Seongjong brought in a group of neo-Confucian scholars called Sarim as a new political force to check the power of ministers (called Hungu) who had accumulated great power and wealth by supporting his grandfather Sejo when Sejo usurped the throne from his nephew Danjong. With Seongjong's patronage, Sarim scholars occupied key posts in Three Offices and challenged the Hungu ministers who occupied key posts in State Council and Six Ministries. More significantly, Three Offices developed into a third base of power that provided checks and balance between the king and the ministers of State Council and Six Ministries. It could remonstrated with the king if it perceived that the king made a mistake had veto power against appointment of officials and enactment of laws including royal decrees.

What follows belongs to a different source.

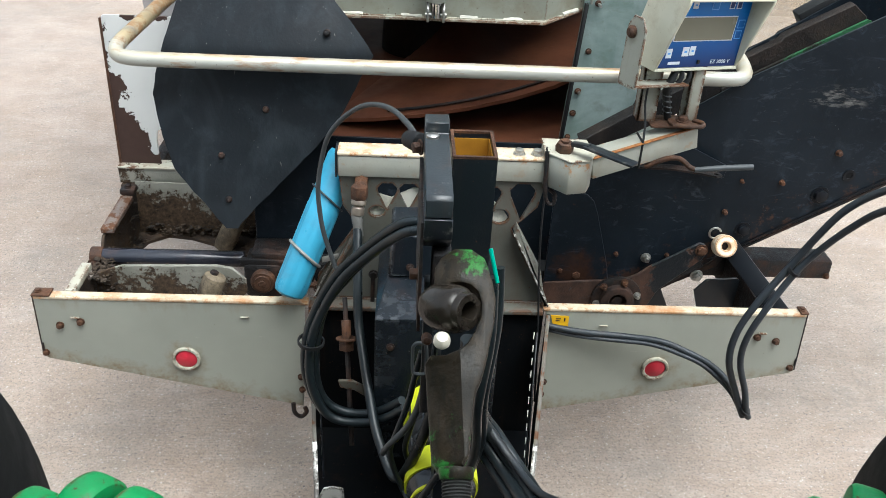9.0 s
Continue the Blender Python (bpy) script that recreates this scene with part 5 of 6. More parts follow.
# tractor lift arms and tyres at the bottom of the view
M_JGREEN = painted("bright_green_paint", (0.014, 0.27, 0.075), 0.34, 0.4, 0.6, dirt_col=(0.03, 0.10, 0.04), rust_scale=22, edge=0.5)
for s in (-1, 1):
    la = thing("lift_arm", (s * 0.5, 0.9, 0.9), "bright green cast lift arm end of the tractor", "lift arm", group="tractor lift arms")
    off, ez = (0.034, 1.274) if s < 0 else (0.145, 1.272)
    for n, (x, r, y) in enumerate(((0.585 + off, 0.05, 0.92), (0.507 + off, 0.066, 0.93), (0.437 + off, 0.052, 0.92), (0.64 + off, 0.03, 0.9))):
        b = Build()
        w = 0.0245 if n < 3 else 0.014
        b.lathe([(0.02, 0), (r - 0.014, 0), (r - 0.006, 0.03), (r - 0.001, 0.14), (r, 0.3), (r, 0.7), (r - 0.001, 0.86), (r - 0.006, 0.97), (r - 0.014, 1), (0.02, 1)], (s * (x - w), y + s * 0.012, ez), (s * (x + w), y - s * 0.012, ez), 28)
        part("lobe", b, M_JGREEN, la)
    b = Build()
    b.cyl((s * (0.35 + off), 0.92, ez), (s * (0.66 + off), 0.92, ez), 0.02, seg=16)
    b.cyl((s * (0.36 + off), 0.92, ez), (s * (0.39 + off), 0.92, ez), 0.03, seg=16, bev=0.006)
    b.cyl((s * (0.33 + off), 0.92, ez), (s * (0.35 + off), 0.92, ez), 0.026, seg=16, bev=0.006)
    part("pin", b, plain("dull_cast_steel", (0.2, 0.2, 0.2), 0.5, 0.3, 0.3, 60, 0.4, 0.4), la)
    b = Build()
    b.bar((s * (0.505 + off), 0.92, ez - 0.045), (s * (0.505 + off), 0.3, 1.2), 0.06, 0.1, 0.01)
    part("arm", b, M_JGREEN, la)
    b = Build()
    b.bar((s * (0.43 + off), 0.92, ez - 0.01), (s * (0.50 + off), 0.98, 0.55), 0.04, 0.04, 0.006, up=(0, 1, 0))
    part("lift_rod", b, M_RUSTDK, la)
    ty = thing("tractor_rear_tyre", (s * 0.98, 0.25, 0), "big black tractor rear tyre", "tyre", group="tractor rear wheels")
    c, R, x0, x1 = (0.25, 0.95), 1.0, 0.73 + s * 0.04, 1.25 + s * 0.04
    b = Build()
    b.lathe([(0.45, 0), (0.72, -0.02), (0.86, 0.0), (R - 0.03, 0.1), (R, 0.25), (R + 0.01, 0.5), (R, 0.75), (R - 0.03, 0.9), (0.86, 1), (0.45, 1)], (s * x0, *c), (s * x1, *c), 72)
    tyre = part("casing", b, M_RUBBER, ty)
    for i in range(22):
        for h in (0, 1):
            b = Build()
            a0, a1 = radians(i * 360 / 22 + h * 8), radians(i * 360 / 22 + 14 + h * 8)
            xa, xb = (x0 + 0.1, (x0 + x1) / 2 - 0.02) if h == 0 else (x1 - 0.1, (x0 + x1) / 2 + 0.02)
            P = lambda x, a, r: (s * x, c[0] + r * math.cos(a), c[1] + r * math.sin(a))
            b.bar(P(xa + 0.04, a0, R - 0.02), P(xb, a1, R), 0.06, 0.05, 0.008, up=(0, math.cos(a0), math.sin(a0)))
            part("lug", b, M_RUBBER, tyre)
    b = Build()
    b.lathe([(0.1, 0.3), (0.45, 0.2), (0.46, 0.8), (0.1, 0.6)], (s * x0, *c), (s * x1, *c), 40)
    part("rim", b, M_SAFEY, ty)

# ---- weigh indicator on its arm ----
arm = thing("indicator_arm", (0.36, 2.15, 1.25), "grey swinging bracket arm with rusty welds", "bracket arm")
b = Build()
b.prism([(0.303, 2.215), (0.303, 2.13), (0.36, 2.072), (0.415, 2.085), (0.432, 2.125), (0.425, 2.215)], 1.257, 1.352, "z", bev=0.003)
part("hinge_block", b, M_RAILBOX, arm)
b = Build()
b.prism([(0.30, 2.218), (0.30, 2.128), (0.36, 2.068), (0.418, 2.082), (0.436, 2.125), (0.428, 2.218)], 1.3525, 1.358, "z", bev=0.002)
part("hinge_cap", b, M_CREAM, arm)
b = Build()
b.bar((0.425, 2.16, 1.309), (0.737, 2.268, 1.366), 0.062, 0.066, 0.004)
at = part("arm_tube", b, M_RAILBOX, arm, "grey arm tube with an orange rust seam")
b = Build()
b.bar((0.43, 2.128, 1.342), (0.735, 2.235, 1.399), 0.012, 0.004, 0.0015)
part("rust_seam", b, M_ORANGE, at, "bright orange rust seam")
b = Build()
b.lathe([(0.024, 0), (0.026, 0.5), (0.022, 0.8), (0.012, 0.85), (0.012, 1)], (0.352, 2.135, 1.358), (0.352, 2.13, 1.392), 6)
part("clamp_nut", b, M_RUST, arm)
b = Build()
b.bar((0.37, 2.125, 1.385), (0.41, 2.09, 1.392), 0.02, 0.012)
b.bar((0.40, 2.098, 1.392), (0.512, 2.0, 1.386), 0.036, 0.008, 0.003)
part("clamp_lever", b, M_BLACKBOX, arm, "flat dark clamp lever")
b = Build()
b.tube([(0.60, 2.2, 1.29), (0.65, 2.185, 1.322), (0.685, 2.175, 1.328), (0.715, 2.165, 1.308), (0.74, 2.16, 1.302)], 0.0075, 10)
lv = part("lever", b, M_RUST, arm, "cranked rusty lever")
b = Build()
b.tube([(0.728, 2.16, 1.302), (0.80, 2.155, 1.313), (0.885, 2.15, 1.322)], 0.0085, 12)
part("lever_sleeve", b, M_CABLE, lv, "grey plastic lever sleeve")
b = Build()
m = Matrix.Translation((0.60, 2.22, 1.262)) @ Euler((0, 0, radians(10))).to_matrix().to_4x4()
b.prism([(0, 0.03), (0.1, 0.005), (0.16, -0.025), (0.205, -0.055), (0.225, -0.05), (0.225, -0.03), (0.18, 0.0), (0.11, 0.035), (0, 0.06)], -0.003, 0.003, "z", holes=[circle(0.21, -0.041, 0.007, 12)], m=m)
part("slotted_plate", b, M_RUSTDK, arm)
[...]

The resulting conflict between Sarim and Hungu factions led to two literati purges that decimated Sarim scholars and emasculated the Three Offices during Yeonsangun's reign. Yeonsangun, who saw Three Offices as a threat to king's absolute authority, eliminated two offices - the Saganwŏn and the Hongmun'gwan - and reduced the Sahŏnbu. However, Three Offices was restored to its previous position when Yeonsangun became too tyrannical and was deposed in a coup.

Jungjong of Joseon, who succeeded Yeonsangun, again embraced Sarim scholars as a means to check powers of Hungu ministers who put him on the throne and thus wielded power that virtually superseded Jungjong. Again, Sarim scholars led by Cho Kwangjo used Three Offices as power base to challenge Hungu ministers and launch a series of reforms. However, Jungjong was estranged from Cho Kwangjo due to radical nature of his reforms and slander of the Hungu faction, which led to Third Literati Purge of 1519.

Traditionally, these purges were interpreted in terms of struggle between two rival factions - Sarim and Hungu. But some historians now view the purges as Joseon kings' campaign to weaken Three Offices, which emerged as a key player in the delicate balance between monarchy and bureaucracy/aristocracy that characterized Joseon.